:: GIVEN REQUEST ::
Copy out the lines that have "parts" in them.

:: RECORDS PROVIDED ::
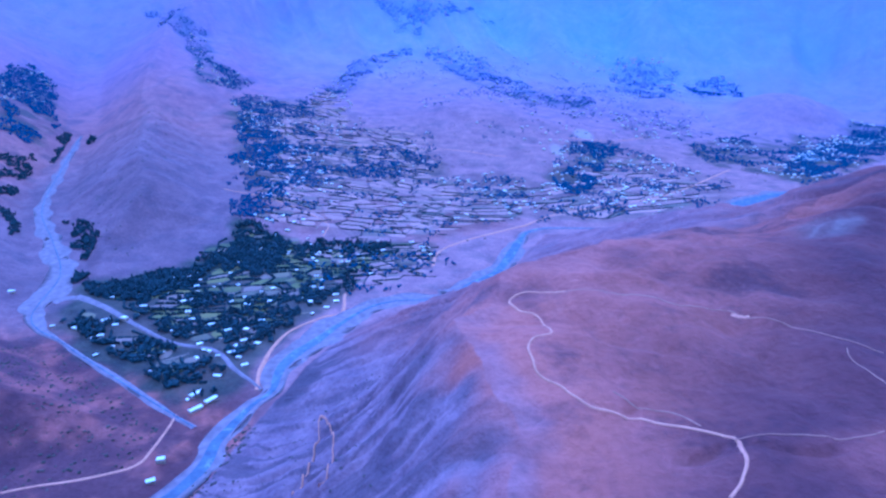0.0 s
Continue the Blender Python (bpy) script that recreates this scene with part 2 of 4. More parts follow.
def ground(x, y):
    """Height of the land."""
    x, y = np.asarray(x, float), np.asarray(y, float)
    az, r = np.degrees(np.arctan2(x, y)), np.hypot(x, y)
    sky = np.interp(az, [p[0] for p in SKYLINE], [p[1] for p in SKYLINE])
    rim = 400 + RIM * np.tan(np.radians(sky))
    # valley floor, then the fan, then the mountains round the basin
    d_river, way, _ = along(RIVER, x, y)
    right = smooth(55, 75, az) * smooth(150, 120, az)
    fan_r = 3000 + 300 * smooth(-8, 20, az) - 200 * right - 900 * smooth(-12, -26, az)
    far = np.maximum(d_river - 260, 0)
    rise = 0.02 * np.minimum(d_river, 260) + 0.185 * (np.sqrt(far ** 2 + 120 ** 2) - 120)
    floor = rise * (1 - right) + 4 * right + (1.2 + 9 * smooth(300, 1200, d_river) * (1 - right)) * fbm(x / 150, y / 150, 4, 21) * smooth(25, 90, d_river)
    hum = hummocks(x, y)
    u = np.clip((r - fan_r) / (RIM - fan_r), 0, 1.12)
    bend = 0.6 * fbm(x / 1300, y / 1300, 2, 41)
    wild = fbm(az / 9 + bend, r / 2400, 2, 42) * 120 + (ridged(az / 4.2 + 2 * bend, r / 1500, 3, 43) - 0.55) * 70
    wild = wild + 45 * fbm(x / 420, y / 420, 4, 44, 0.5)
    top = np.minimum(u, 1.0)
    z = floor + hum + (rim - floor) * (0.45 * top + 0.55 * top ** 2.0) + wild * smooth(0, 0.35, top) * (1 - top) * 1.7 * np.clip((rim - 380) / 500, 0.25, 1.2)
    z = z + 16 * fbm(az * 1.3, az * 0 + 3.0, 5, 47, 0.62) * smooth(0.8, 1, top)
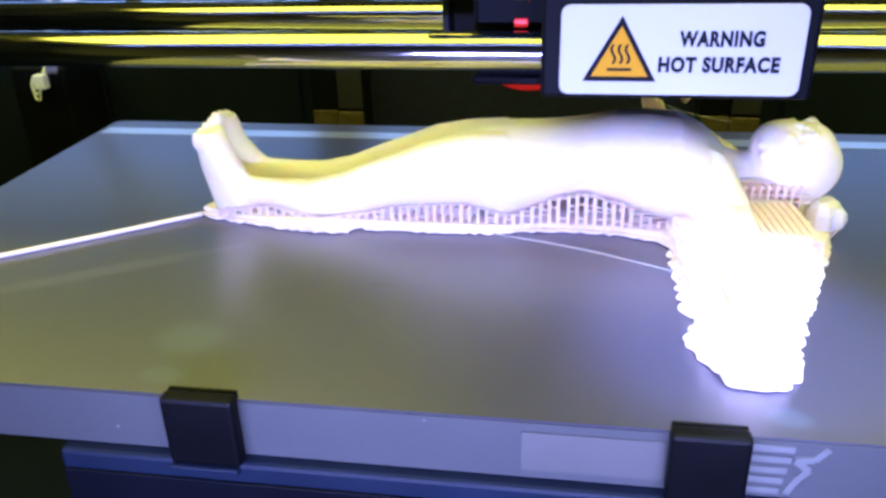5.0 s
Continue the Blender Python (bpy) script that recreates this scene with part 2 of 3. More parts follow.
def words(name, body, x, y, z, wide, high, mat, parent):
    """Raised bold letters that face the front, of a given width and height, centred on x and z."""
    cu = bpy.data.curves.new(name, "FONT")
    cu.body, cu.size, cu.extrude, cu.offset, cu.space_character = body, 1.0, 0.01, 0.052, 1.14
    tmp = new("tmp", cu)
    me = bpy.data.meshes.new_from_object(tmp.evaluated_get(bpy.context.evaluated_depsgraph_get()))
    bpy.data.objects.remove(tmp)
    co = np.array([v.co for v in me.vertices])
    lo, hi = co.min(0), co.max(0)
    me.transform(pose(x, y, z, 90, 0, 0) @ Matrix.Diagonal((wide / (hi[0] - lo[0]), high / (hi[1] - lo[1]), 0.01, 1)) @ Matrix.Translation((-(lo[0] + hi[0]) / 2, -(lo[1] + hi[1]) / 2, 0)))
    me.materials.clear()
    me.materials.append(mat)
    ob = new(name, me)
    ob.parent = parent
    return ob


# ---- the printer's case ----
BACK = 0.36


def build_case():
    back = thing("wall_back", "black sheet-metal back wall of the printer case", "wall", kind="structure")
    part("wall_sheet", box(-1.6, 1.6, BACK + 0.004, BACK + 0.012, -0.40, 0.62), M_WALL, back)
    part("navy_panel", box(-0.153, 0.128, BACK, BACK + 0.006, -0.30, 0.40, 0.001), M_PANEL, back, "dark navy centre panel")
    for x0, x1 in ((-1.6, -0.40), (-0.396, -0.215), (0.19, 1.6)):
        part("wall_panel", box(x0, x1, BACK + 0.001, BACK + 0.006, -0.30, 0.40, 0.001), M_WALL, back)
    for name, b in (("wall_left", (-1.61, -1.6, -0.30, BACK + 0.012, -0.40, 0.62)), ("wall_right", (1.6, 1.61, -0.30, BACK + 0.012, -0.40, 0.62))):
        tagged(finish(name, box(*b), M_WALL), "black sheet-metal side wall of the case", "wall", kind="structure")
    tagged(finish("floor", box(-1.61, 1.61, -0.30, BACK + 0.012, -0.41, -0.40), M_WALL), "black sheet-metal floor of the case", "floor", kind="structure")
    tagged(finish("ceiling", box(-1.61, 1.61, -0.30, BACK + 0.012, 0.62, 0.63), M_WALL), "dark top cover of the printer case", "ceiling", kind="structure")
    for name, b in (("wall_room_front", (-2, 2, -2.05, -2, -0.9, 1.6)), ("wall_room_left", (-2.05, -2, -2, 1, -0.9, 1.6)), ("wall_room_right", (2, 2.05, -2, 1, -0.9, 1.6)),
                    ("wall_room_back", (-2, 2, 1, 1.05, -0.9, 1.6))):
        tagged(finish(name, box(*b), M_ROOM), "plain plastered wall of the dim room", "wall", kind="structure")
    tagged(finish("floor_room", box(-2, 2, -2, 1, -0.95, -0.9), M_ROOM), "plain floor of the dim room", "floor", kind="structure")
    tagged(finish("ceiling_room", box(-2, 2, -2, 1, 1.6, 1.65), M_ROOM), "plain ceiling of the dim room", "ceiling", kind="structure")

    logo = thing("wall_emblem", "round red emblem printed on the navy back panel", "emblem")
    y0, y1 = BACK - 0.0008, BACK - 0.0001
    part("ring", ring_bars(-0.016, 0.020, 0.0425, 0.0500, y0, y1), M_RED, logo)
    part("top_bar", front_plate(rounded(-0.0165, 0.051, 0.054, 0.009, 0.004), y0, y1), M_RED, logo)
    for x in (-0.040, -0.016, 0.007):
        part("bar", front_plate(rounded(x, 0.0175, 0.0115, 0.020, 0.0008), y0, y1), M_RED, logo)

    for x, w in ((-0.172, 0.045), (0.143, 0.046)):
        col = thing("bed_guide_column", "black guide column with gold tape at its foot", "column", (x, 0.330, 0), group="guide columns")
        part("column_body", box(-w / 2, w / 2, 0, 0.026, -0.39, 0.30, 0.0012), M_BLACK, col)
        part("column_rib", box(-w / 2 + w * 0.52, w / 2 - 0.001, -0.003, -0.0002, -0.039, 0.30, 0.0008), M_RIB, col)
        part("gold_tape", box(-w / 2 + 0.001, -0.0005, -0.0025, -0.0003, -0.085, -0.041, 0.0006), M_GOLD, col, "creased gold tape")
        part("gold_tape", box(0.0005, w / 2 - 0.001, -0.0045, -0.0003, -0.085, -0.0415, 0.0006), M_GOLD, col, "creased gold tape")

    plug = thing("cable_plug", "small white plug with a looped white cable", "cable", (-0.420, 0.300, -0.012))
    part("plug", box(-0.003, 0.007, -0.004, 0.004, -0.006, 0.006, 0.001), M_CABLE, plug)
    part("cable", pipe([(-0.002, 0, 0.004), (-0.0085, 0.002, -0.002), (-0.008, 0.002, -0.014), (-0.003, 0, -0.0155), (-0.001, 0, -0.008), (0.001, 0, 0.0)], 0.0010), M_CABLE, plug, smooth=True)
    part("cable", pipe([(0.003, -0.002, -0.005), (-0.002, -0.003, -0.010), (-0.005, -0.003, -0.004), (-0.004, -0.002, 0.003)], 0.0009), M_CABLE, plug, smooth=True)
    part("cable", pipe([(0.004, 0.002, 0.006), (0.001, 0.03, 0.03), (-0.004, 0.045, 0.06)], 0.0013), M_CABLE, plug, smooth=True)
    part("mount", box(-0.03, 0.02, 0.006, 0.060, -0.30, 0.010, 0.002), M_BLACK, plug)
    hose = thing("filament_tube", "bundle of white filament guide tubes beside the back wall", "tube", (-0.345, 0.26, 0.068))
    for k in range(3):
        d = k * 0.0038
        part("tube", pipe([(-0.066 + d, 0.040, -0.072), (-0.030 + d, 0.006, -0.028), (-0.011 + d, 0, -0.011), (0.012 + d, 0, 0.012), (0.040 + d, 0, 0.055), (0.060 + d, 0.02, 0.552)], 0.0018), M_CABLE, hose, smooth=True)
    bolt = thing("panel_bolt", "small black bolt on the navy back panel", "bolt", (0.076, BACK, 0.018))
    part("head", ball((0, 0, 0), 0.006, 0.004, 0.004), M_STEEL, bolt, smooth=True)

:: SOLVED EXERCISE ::
Continue the Blender Python (bpy) script that recreates this scene with part 2 of 4. More parts follow.
Continue the Blender Python (bpy) script that recreates this scene with part 2 of 3. More parts follow.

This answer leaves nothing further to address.